The AP's Jim Kuhnhenn and Matthew Daly have new details of McCain's role in the Airbus-Boeing competition. "Top current advisers to Sen. John McCain's presidential campaign last year lobbied for a European plane maker that beat Boeing to a $35 billion Air Force tanker contract, taking sides in a bidding fight that McCain has tried to referee for more than five years," they write.
"Two of the advisers gave up their lobbying work when they joined McCain's campaign. A third, former Texas Rep. Tom Loeffler, lobbied for the European Aeronautic Defence and Space Co. while serving as McCain's national finance chairman."
The Washington Post has an interesting read about a Cuban psychoanalyst who interviewed McCain while he was a POW -- and who displays the newspaper clipping to prove it. "[Fernando] Barral said McCain was 'boastful' during their interview and 'without remorse' for any civilian deaths that occurred 'when he bombed Hanoi,' " the Post's Manuel Roig-Franzia writes. "McCain has a similar recollection, writing in his book that he responded, 'No, I do not' when Barral asked if he felt remorse."
And this: "Barral said he follows U.S. politics in clippings sent to him from friends and relatives abroad, and has taken a shine to Sen.
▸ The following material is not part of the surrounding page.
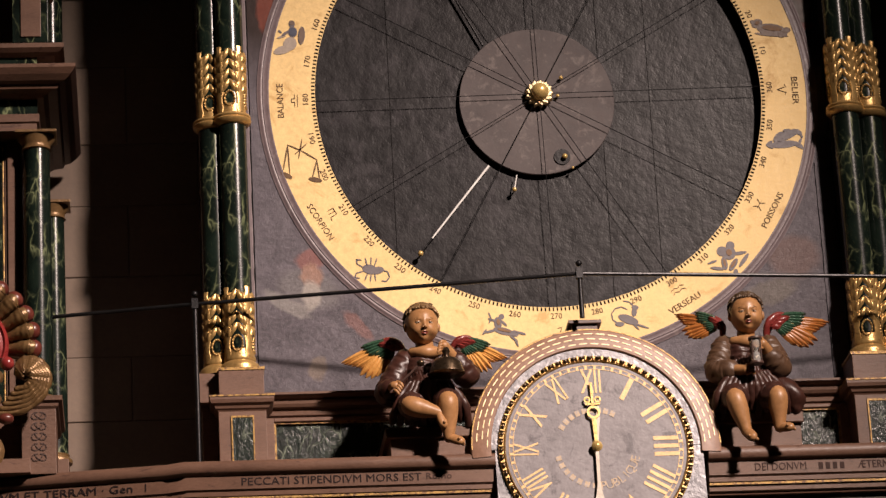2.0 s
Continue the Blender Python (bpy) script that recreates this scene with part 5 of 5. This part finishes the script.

Barack Obama (D-Ill.) because he 'represents change.' 'I don't know if McCain would be a good president,' Barral said. 'And I don't care.' "
Post columnist E.J. Dionne Jr. offers up a liberals' guide to bashing McCain: "Liberals can't ignore their past praise of McCain and trash him now just because he's the Republican nominee. After all, isn't he the guy many liberals once wanted the GOP to nominate?" he writes.
"Yet neither does it make sense for liberals to ignore all the issues on which they disagree with McCain -- for starters, his commitment to continuing the occupation of Iraq indefinitely, his flip-flopping on those tax cuts, his opposition to government-sponsored universal health coverage -- even if aspects of his persona are appealing."